While Dell's model is currently a demand pull model, it could use
this information to work towards opening up a demand push model as
well.

Dell continues to focus on liquidity, profitability and growth to
increase shareholder value. Dell ended last year with $3.2 billion in
cash (generating $2.4 billion in cash flow from operations during the
year). Its EPS grew 66% last year, while its ROIC was 195%. Revenues
grew 48%, pushing Dell to the #2 US PC vendor and the #3 worldwide
vendor. Dell's low inventory model also helped it achieved a negative
cash conversion cycle of 12 days last year. Dell also reminded
investors of the importance of high inventory turns in a declining
component cost environment. Component prices typically drop about one
half a percentage point per week. While during parts of last year
prices were falling at double this rate, current decline rates are back
to historical norms. If Compaq has 8 weeks of inventory (between
itself and its channel partners) and Dell only has one, a 1/2 point per
week decline means a 3.5% cost of materials advantage.

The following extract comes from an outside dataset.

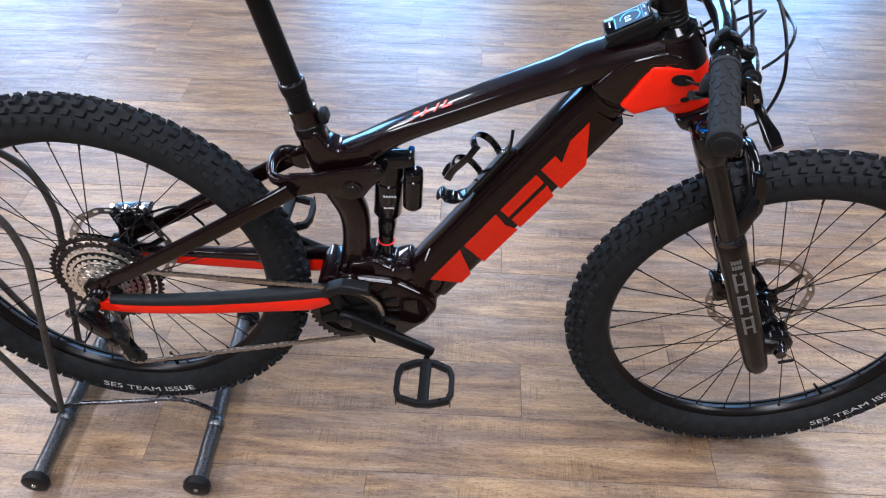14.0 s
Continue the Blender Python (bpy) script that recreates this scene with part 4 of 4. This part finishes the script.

At the same time, Dell is focusing on the customer experience. More
and more, customer experience is becoming a determining factor in
winning customers and creating mindshare. The crucial differentiating
factor in PC vendors today is moving away from supply chain management
(as all the indirect vendors have attempted to replicate some aspect of
Dell's direct model) to the customers experience and the ability for
the vendor to touch each customer.

Outlook
Our sense is that demand is good, and that Dell hasn't experienced any
unusual pricing pressure. Although we prefer enterprise stocks over PC
stocks, the purity of Dell's model is attractive relative to a hybrid
model. Tom Meredith, CFO, reiterated that they are seeing strength in
all geographies, customer segments and product categories, and Dell
historical sees a 1Q sequential increase over Q4. This sound to us
like the quarter is going well. We are expecting Dell to earn $0.16 per
share on 38-40% revenue growth for the April quarter. We continue to
rate the shares of Dell an Accumulate rather than a Buy, due to
Dell's high valuation and slowing growth.